EGITTO/POLITICA. Inoltre, dal punto di vista politico Al-Sisi rischia. L’Egitto è nel bel mezzo di una delle tornate elettorali più importanti della sua storia: la nomina del nuovo Parlamento, che permetterebbe al paese di avere così sia il presidente che l’Assemblea eletti dal popolo. La coalizione del presidente è in vantaggio, ma l’ex generale ha sempre sostenuto come il suo primo compito sia quello di garantire la sicurezza degli egiziani contro il terrorismo, soprattutto nel Sinai: un attentato di queste proporzioni potrebbe delegittimarlo.

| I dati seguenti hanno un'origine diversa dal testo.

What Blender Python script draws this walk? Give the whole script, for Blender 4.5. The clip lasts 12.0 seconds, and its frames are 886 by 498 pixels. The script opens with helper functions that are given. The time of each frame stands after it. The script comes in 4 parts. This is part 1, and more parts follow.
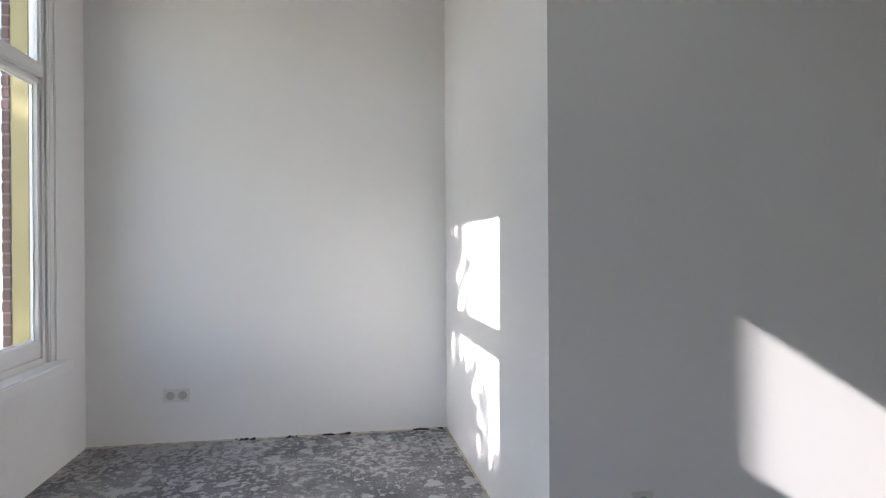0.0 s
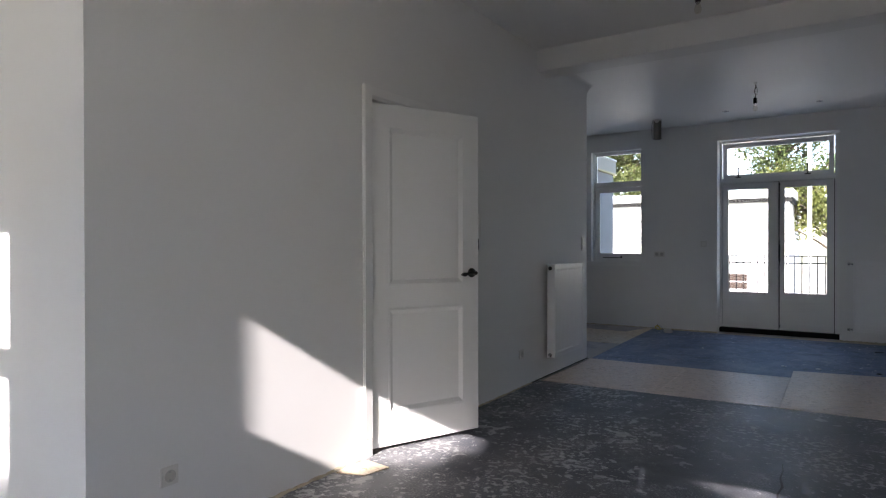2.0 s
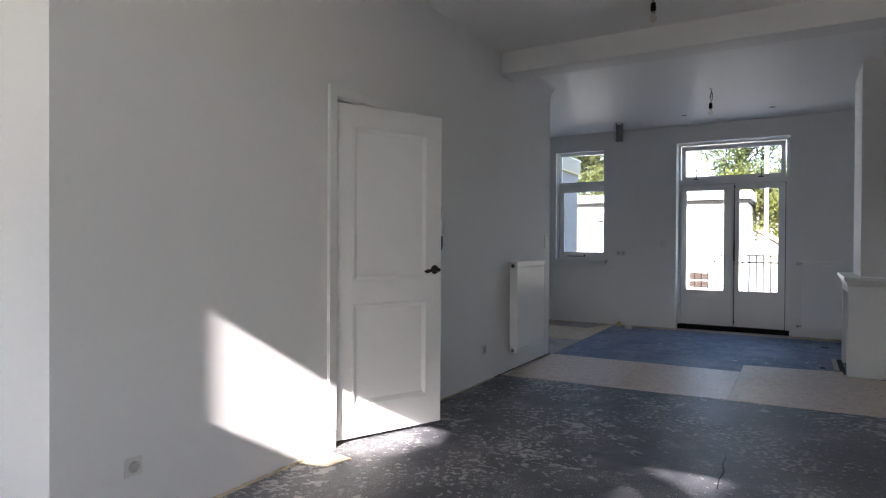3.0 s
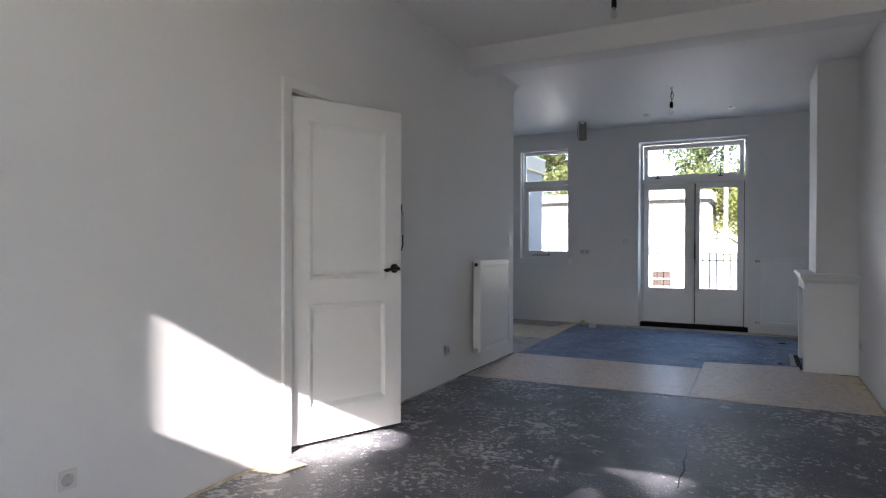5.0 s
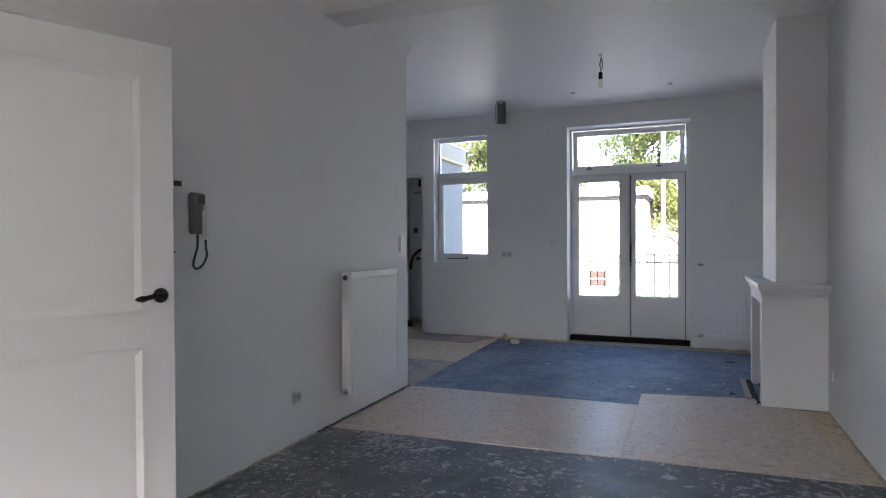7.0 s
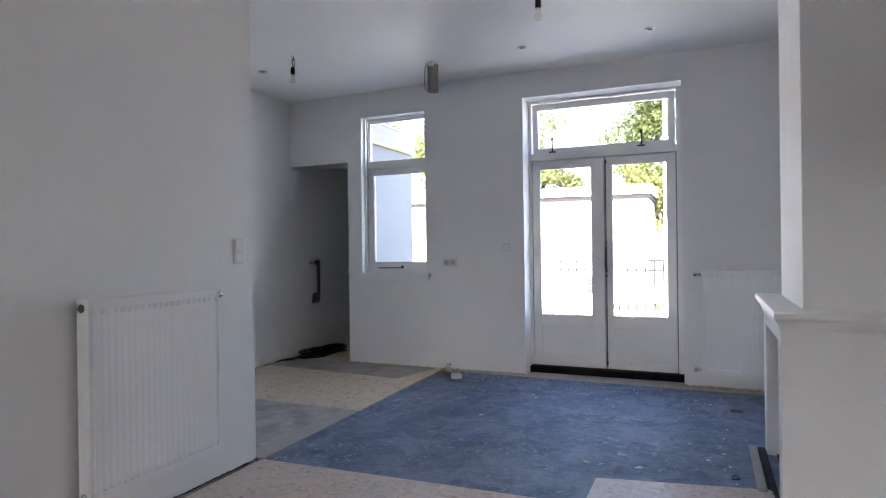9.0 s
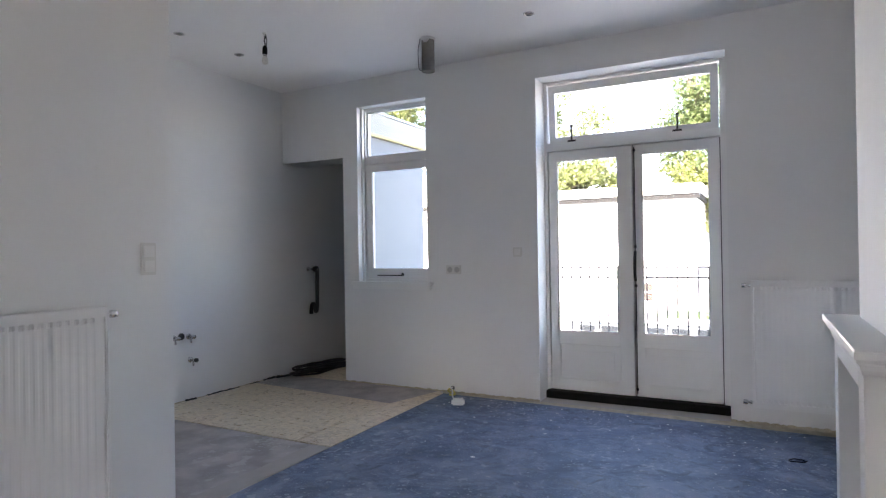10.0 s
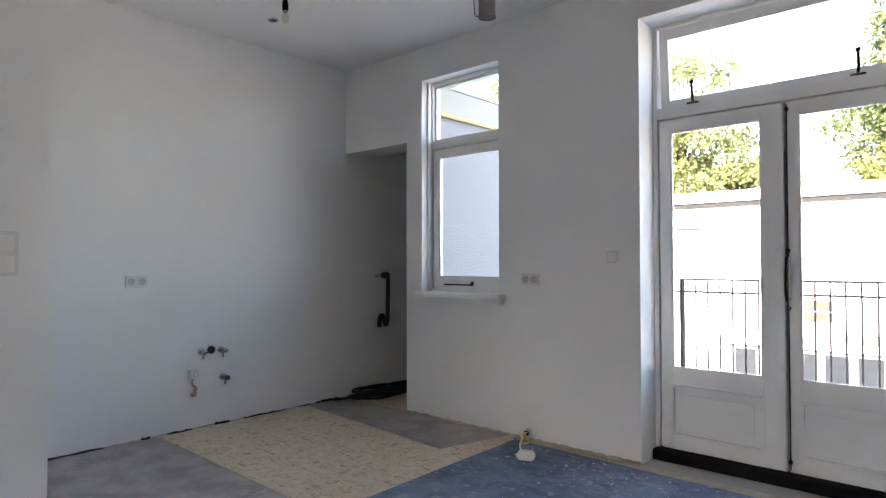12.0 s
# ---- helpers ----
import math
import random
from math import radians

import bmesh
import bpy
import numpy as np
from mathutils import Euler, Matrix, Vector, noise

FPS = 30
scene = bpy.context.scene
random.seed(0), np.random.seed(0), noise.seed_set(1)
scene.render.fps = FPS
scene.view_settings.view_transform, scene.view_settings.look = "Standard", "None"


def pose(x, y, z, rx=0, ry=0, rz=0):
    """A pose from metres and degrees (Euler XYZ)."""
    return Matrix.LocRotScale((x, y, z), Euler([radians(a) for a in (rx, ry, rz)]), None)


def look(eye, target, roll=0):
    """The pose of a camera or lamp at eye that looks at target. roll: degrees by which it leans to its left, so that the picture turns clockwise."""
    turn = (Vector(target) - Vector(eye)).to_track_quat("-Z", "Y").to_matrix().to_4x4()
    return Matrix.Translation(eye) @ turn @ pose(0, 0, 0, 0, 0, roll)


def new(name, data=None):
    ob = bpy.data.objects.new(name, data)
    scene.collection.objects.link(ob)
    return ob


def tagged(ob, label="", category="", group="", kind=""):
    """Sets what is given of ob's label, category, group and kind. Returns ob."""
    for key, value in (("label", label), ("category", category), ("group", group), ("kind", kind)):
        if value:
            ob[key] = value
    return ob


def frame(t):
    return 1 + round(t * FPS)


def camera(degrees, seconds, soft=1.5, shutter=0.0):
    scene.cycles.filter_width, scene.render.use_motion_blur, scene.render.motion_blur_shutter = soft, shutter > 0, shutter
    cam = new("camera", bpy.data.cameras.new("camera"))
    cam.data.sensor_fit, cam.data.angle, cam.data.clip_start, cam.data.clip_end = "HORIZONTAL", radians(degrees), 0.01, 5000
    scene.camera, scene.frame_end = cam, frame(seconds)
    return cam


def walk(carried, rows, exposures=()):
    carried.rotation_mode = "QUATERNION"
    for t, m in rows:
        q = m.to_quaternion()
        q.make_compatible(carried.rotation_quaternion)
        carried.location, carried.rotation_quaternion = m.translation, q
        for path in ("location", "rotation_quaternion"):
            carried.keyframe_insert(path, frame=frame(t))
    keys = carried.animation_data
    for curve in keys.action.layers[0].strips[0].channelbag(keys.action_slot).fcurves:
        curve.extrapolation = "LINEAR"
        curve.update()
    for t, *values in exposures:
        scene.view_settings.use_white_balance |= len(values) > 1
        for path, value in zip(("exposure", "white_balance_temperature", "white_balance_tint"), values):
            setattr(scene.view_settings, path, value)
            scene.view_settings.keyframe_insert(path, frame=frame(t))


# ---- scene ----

INGHILTERRA E STATI UNITI. Proprio nel giorno in cui il presidente egiziano si trovava a Londra in visita di Stato, l’Inghilterra ha rilasciato un comunicato che ha rovinato (per usare un eufemismo) il clima di accoglienza: «Alla luce delle informazioni raccolte riteniamo che l’aereo sia stato abbattuto da un ordigno esplosivo, sebbene non possiamo affermarlo con assoluta certezza». La Cia ha rincarato la dose: «È stata Isis a mettere la bomba».

OBAMA VS PUTIN. Ma Inghilterra e Stati Uniti hanno tutto l’interesse a riconoscere la matrice terroristica dell’incidente. Entrambi in Siria sostengono i ribelli “moderati”, che sul campo sono alleati anche con la fazione siriana di Al-Qaeda, e hanno come obiettivo dichiarato quello di abbattere il governo di Assad, alleato di Putin. Sia Londra che Washington hanno criticato l’invio dell’esercito russo in Siria e non aspettano altro che sottolineare le ripercussioni negative di questo intervento e la debolezza russa in materia di sicurezza. Per quanto riguarda il rapporto generale con Mosca, è ai minimi storici da anni e Putin è diventato il nemico numero uno di Barack Obama.
Alcuni indizi portano a pensare che la pista jihadista sia quella giusta, ma ancora non c’è nessuna certezza. E per tutti questi motivi è meglio andarci cauti e aspettare i risultati di indagini più approfondite prima di tirare le dovute conclusioni.